Attention current Topo Map Set owners, and autumn G.E.T. hikers-in-planning:
Grand Enchantment Trail Topo Map Set CD v1.2 is now available. This version replaces v1.1 as the latest and most accurate collection of topographic maps available for the route. The updated information represented on this CD-Rom corresponds with updates and changes to the online guidebook, and includes:
+ Clarification and correction of navigational information, based on my experiences along the route this spring, but especially upon those of other hikers who were out there this year. Thanks, folks!
+ Representations of alternate route possibilities, including new alternate routes (some tested, some not), as well as the “decommissioning” of alternates routes that haven’t worked or aren’t likely to make sense for most hikers. (E.g., the Black Rock Alternate in Segment 8 has been removed, and the as-yet-untested North Santa Teresa Alternate, same segment, is represented instead. The Buford Hill Alternate has been simplified. And in Segment 10, the Blue Jay Ridge Trail is now part of the FR 286 Alternate alignment, which most hikers will use.)
+ Improved GPS waypoint accuracy, as well as new waypoint data to correspond with changes in the route.
+ Small changes to cumulative mileage figures from the west terminus near Phoenix. These mileage changes are uniformly represented in the guidebook, town guide, and water chart, as well as overview maps.
Before anyone gets a headache, let me just point out that these changes – both in the v1.2 mapset and in the guide – are, for the most part, small. So if you’re not planning to spend time along the route this autumn, then you really don’t need the upgrade. If you are, and you currently own v1.1 or v1.0, then I would recommend making the upgrade, which is essentially free to do. Anyone who owns an existing map CD can go to http://simblissity.net/get-topo-cd.htm and click on Add to Cart where it says “Upgrade” to get the latest maps.
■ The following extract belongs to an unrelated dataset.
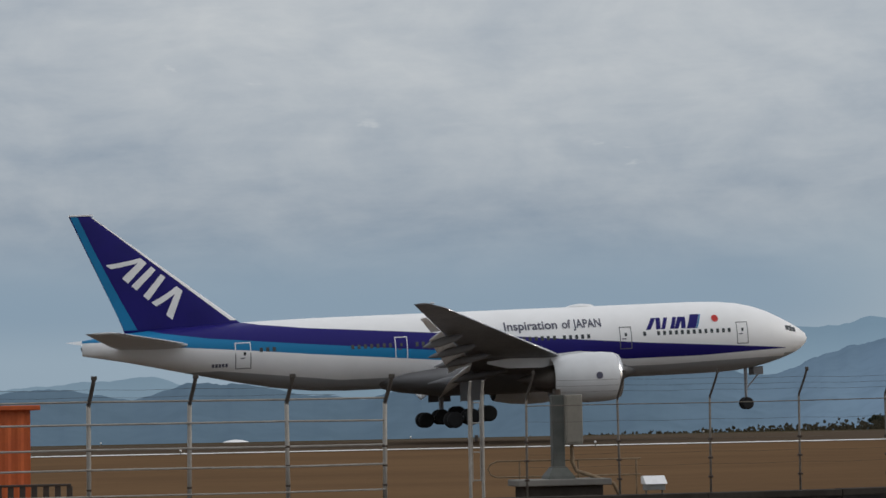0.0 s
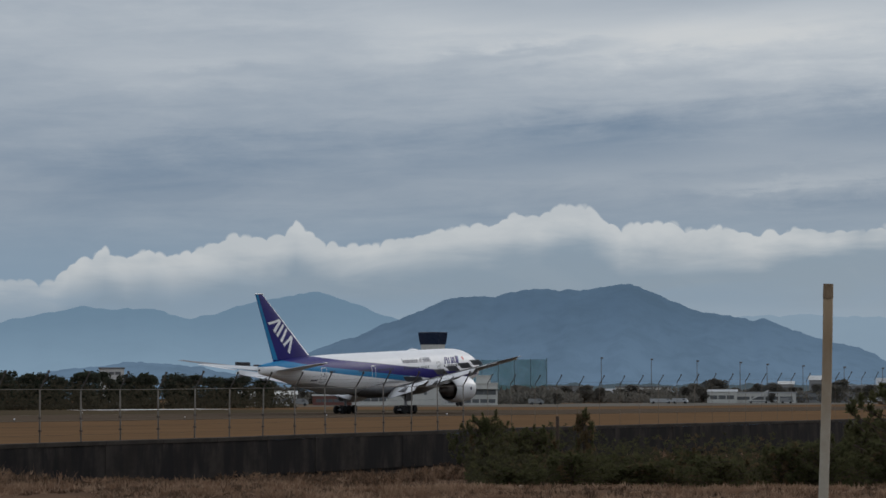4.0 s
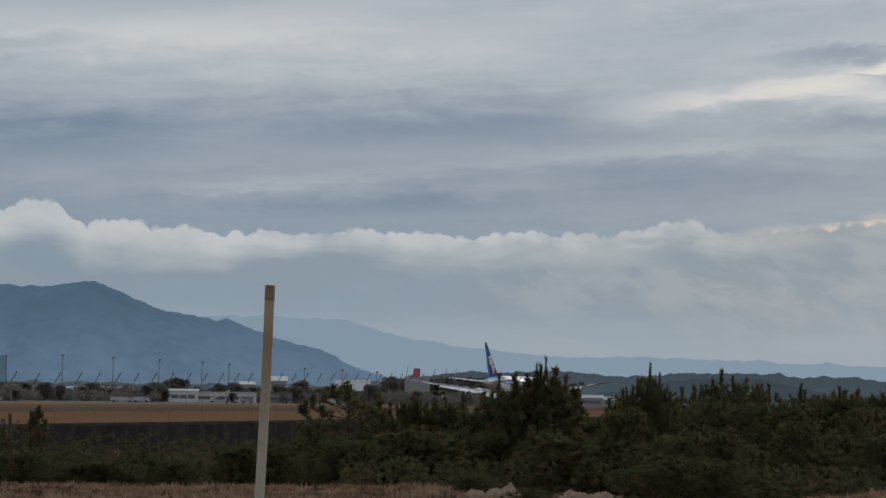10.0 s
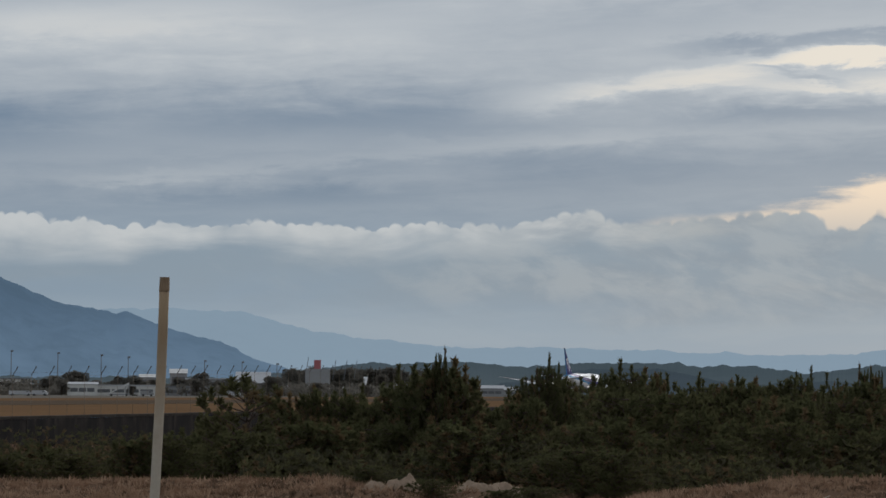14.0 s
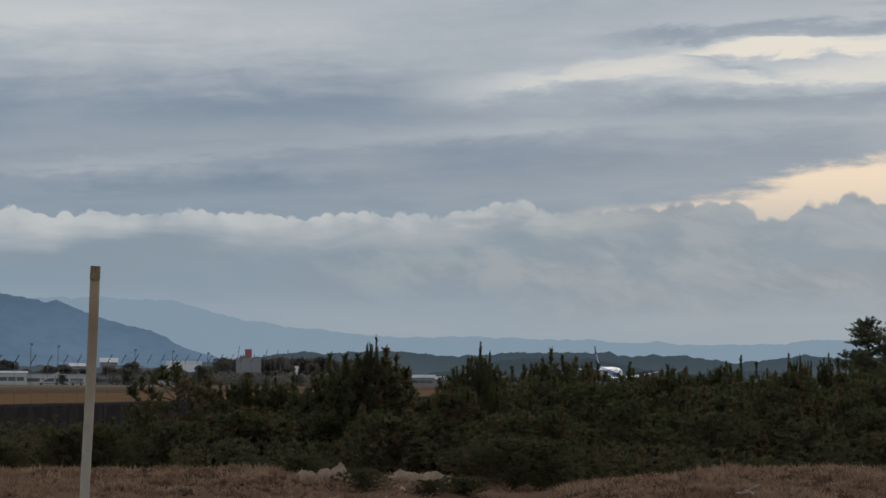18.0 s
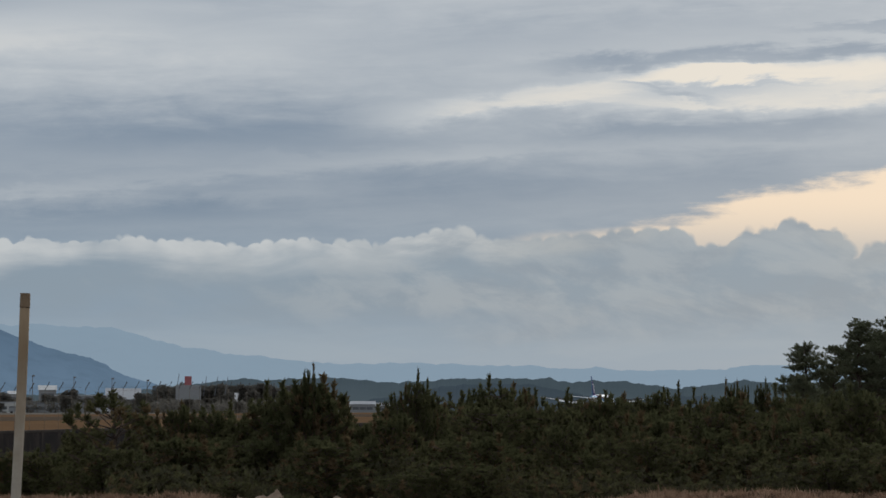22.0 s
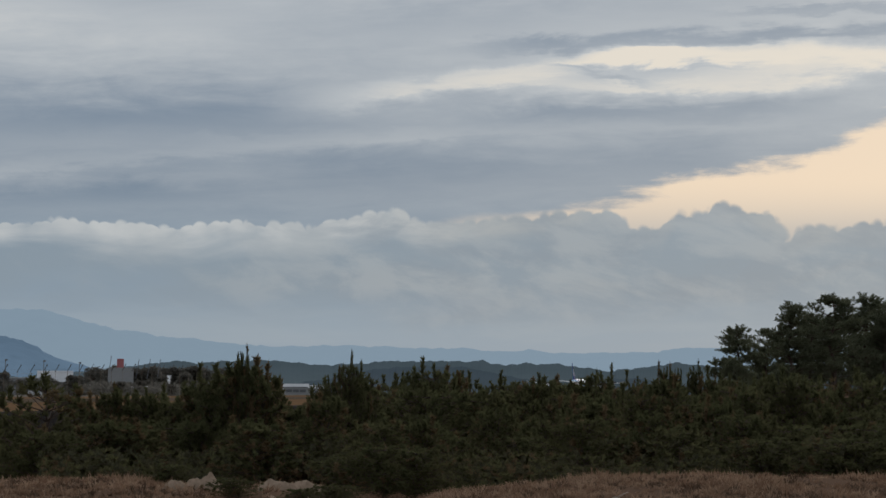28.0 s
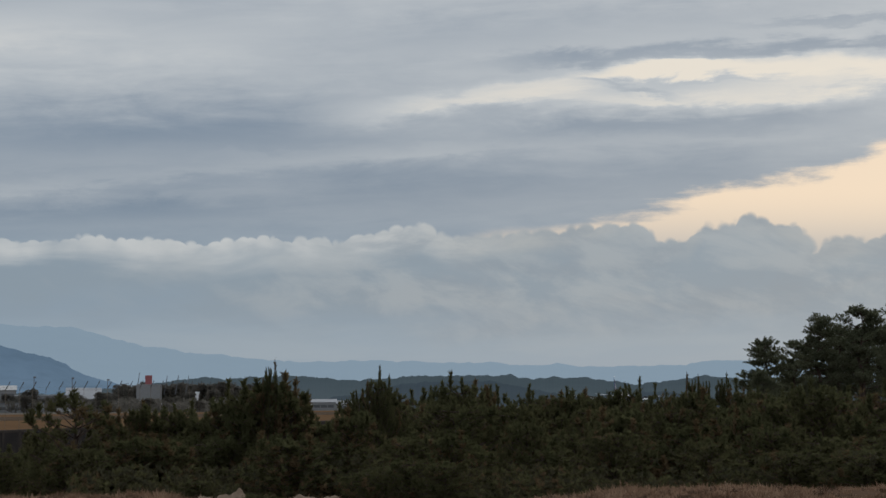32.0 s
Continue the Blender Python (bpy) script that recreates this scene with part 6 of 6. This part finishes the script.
# ---------------------------------------------------------------- moving things
def motions():
    rows = [  # seconds, way along the runway, height of the wheels, nose-up degrees
        (0.0, 47.0, 1.55, 1.9), (0.3, 68.3, 1.09, 2.2), (0.6, 89.4, 0.62, 2.6), (1.0, 117.3, 0.16, 3.2), (1.5, 151.9, 0.0, 3.1), (2.0, 185.9, 0.0, 2.9),
        (2.5, 219.7, 0.0, 2.8), (3.0, 253.4, 0.0, 2.7), (3.5, 287.5, 0.0, 2.6), (4.0, 321.5, 0.0, 2.4), (4.5, 355.0, 0.0, 2.0), (5.5, 419.5, 0.0, 0.4), (7.0, 512.2, 0.0, 0.0), (8.0, 572.6, 0.0, 0.0), (9.0, 631.4, 0.0, 0.0),
        (10.0, 689.3, 0.0, 0.0), (11.0, 746.5, 0.0, 0.0), (12.0, 803.2, 0.0, 0.0), (13.0, 859.0, 0.0, 0.0), (16.0, 1017.0, 0.0, 0.0), (19.0, 1155.6, 0.0, 0.0),
        (21.0, 1233.0, 0.0, 0.0), (23.0, 1302.0, 0.0, 0.0), (25.0, 1363.3, 0.0, 0.0), (28.0, 1440.0, 0.0, 0.0), (30.0, 1472.0, 0.0, 0.0), (32.0, 1498.0, 0.0, 0.0)]
    walk(airliner, [(t, pose(x, 202.2, z + 0.25, 0, -p, 0)) for t, x, z, p in rows])
    for ob, side in OUTER_WINGS:   # the outer wings sink as the lift leaves them
        hinge = pose(0, side * HINGE, wing_at(HINGE)[2])
        walk(ob, [(t, hinge @ pose(0, 0, 0, side * a, 0, 0) @ hinge.inverted()) for t, a in ((0.0, 3.9), (1.5, 3.9), (2.5, 3.6), (4.0, 2.8), (7.0, 1.0), (32.0, 1.0))])
    for ob in BOGIES:              # the trucks hang tail-low until they touch the ground
        pivot = pose(0, 0, 0.45)
        walk(ob, [(t, pivot @ pose(0, 0, 0, 0, -a, 0) @ pivot.inverted()) for t, a in ((0.0, 8.0), (0.8, 8.0), (1.15, 0.0), (32.0, 0.0))])
    for ob, base in SPOILERS:
        walk(ob, [(t, base @ pose(0, 0, 0, 0, a, 0)) for t, a in ((0.0, 0.0), (1.4, 0.0), (1.9, 25.0), (2.4, 48.0), (20.0, 48.0), (32.0, 48.0))])
    for ob, x, y, size, t0, rise, turn in PUFFS:
        low = -size * 3.0 - 1.0
        walk(ob, [(t, pose(x + dx, y, z, 0, 0, turn + dt * 0.4)) for t, dx, z, dt in (
            (0.0, 0.0, low, 0), (t0 - 0.1, 0.0, low, 0), (t0 + 0.2, 3.0, size * 0.25, 6), (t0 + 0.7, 9.0, rise * 0.5 + size * 0.3, 14), (t0 + 1.3, 14.0, rise * 0.9 + size * 0.35, 22), (t0 + 3.0, 20.0, rise * 1.5 + size * 0.4, 40), (32.0, 60.0, rise * 8.0, 85))])


motions()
The only other recommendation would be to do so before next Monday (9/10), as the online store will be closing down for a few weeks (just before I’m due to hit the trail, not so coincidentally!).
I’ve spent my pre-hike time this summer plugging away at this, rather than on expanding the guidebook. It seemed more important to make the existing route description and maps as accurate and in agreement as possible, before moving the narration, so to speak, farther ahead into New Mexico. So currently, as it has been, the guidebook ends with Segment 18, just over the NM line from AZ. From there, heading east, hikers will need to make due with the maps alone. What this means for westbound hikers this autumn is that they’ll be navigating by map, compass, GPS, and/or gut sense, for the first 400 or so miles. At that point, from Glenwood on, they’ll be able to use the guidebook, albeit with descriptions primarily written for the eastbound hiker. And yet, I suspect that autumn westbounders may still have it somewhat easier than springtime eastbounders, as the route in New Mexico is generally more straightforward than in Arizona; the maps alone should generally suffice; and the experience gained by the time they’ve entered Arizona will serve them well for the challenges ahead.
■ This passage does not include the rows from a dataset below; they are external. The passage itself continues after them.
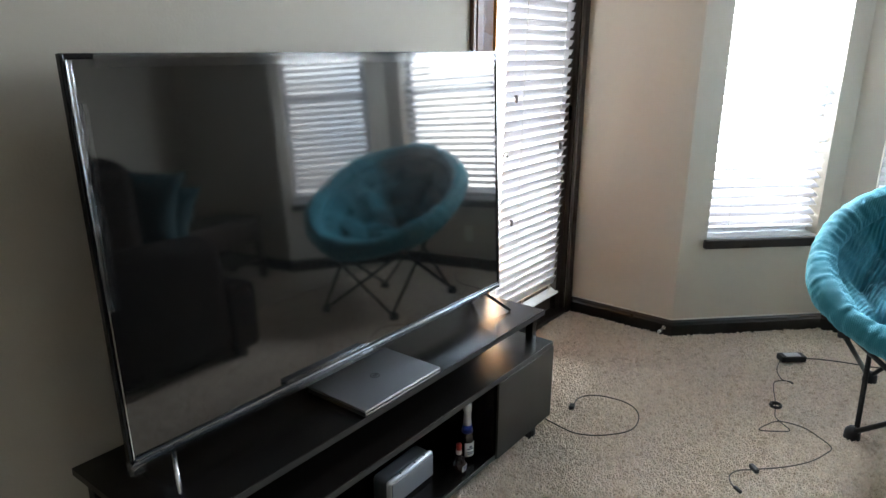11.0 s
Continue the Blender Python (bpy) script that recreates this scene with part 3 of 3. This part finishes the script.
paper = curved_label((bx, by), 0.0225, DECK + 0.020, DECK + 0.070, -108, 110, PAPER, bottle, "white paper label")
for z0, z1, mid, span in ((0.052, 0.060, -112, 24), (0.046, 0.050, -112, 60), (0.034, 0.037, -112, 66), (0.028, 0.031, -112, 50)):
    curved_label((bx, by), 0.0225, DECK + z0, DECK + z1, mid, span, INK, paper, "dark blue printed bar", 0.0012)

small = thing("small_bottle", (1.523, -0.437, DECK), "small brown bottle with red cap and white label", "bottle")
sx, sy = 1.523, -0.437
part("glass", lathe([(0.018, 0), (0.0235, 0.004), (0.0250, 0.012), (0.0250, 0.030), (0.0220, 0.042), (0.0150, 0.053), (0.0090, 0.061), (0.0080, 0.082)], (sx, sy, DECK), 24), BROWN_GLASS, small, "brown glass body", True)
part("neck_label", lathe([(0.0088, 0.066), (0.0092, 0.067), (0.0092, 0.080), (0.0085, 0.081)], (sx, sy, DECK), 20), PAPER, small, "white neck band", True)
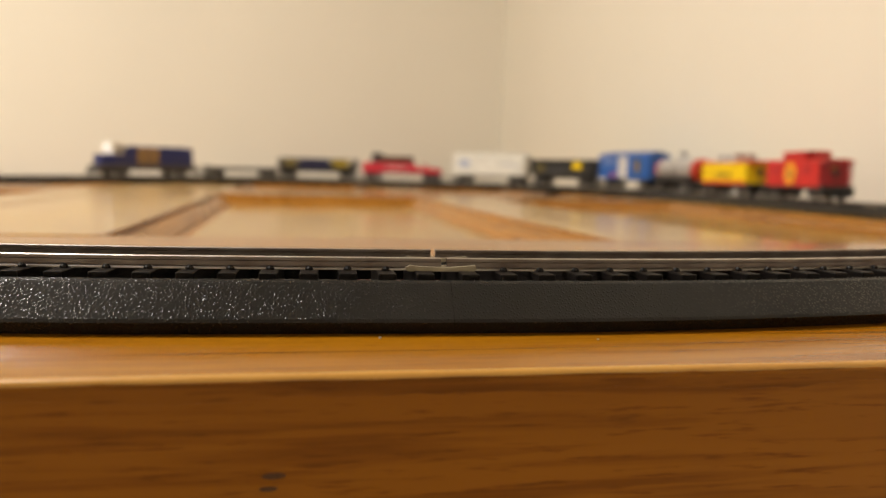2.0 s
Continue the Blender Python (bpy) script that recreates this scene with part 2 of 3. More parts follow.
def rod(bm, p, q, r0, r1=None, seg=12):
    p, q = Vector(p), Vector(q)
    m = Matrix.Translation((p + q) / 2) @ (q - p).to_track_quat("Z", "Y").to_matrix().to_4x4()
    bmesh.ops.create_cone(bm, cap_ends=True, segments=seg, radius1=r0, radius2=r0 if r1 is None else r1, depth=(q - p).length, matrix=m)
    return bm


def prism(bm, outline, y0, y1):
    """A solid from an outline in x and z, between y0 and y1."""
    a = [bm.verts.new((x, y0, z)) for x, z in outline]
    b = [bm.verts.new((x, y1, z)) for x, z in outline]
    bm.faces.new(a)
    bm.faces.new(list(reversed(b)))
    for i in range(len(a)):
        j = (i + 1) % len(a)
        bm.faces.new((a[j], a[i], b[i], b[j]))
    bmesh.ops.recalc_face_normals(bm, faces=bm.faces)
    return bm


def lengthwise(bm, outline, x0, x1):
    """A solid from an outline in y and z, between x0 and x1."""
    a = [bm.verts.new((x0, y, z)) for y, z in outline]
    b = [bm.verts.new((x1, y, z)) for y, z in outline]
    bm.faces.new(a)
    bm.faces.new(list(reversed(b)))
    for i in range(len(a)):
        j = (i + 1) % len(a)
        bm.faces.new((a[j], a[i], b[i], b[j]))
    bmesh.ops.recalc_face_normals(bm, faces=bm.faces)
    return bm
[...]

My fall hike will hopefully give me the chance to come away with the most up-to-date info possible for New Mexico and the remaining guidebook chapters, which will begin to appear later this fall and throughout the winter months. With any luck the whole enchilada will be ready by spring 2008, with the release of Map Set v2.0.
If you’ve been thinking about giving the Grand Enchantment Trail a try this autumn, the weather and water outlook are both looking favorable. The Southwest has seen plenty of moisture this monsoon season, with more on the way, and the water situation should be good throughout the fall. When summer is wet, autumn thru-hiking is undeniably easier than in spring – the weather is cooler, the sun less intense, the snowpack is long gone, and most water crossings are benign. Add in the aspens in their golden hues, fall wildflowers in the middle elevations, and coyotes yipping all through the long Sonoran November nights, and the memories are sure to be grand, indeed.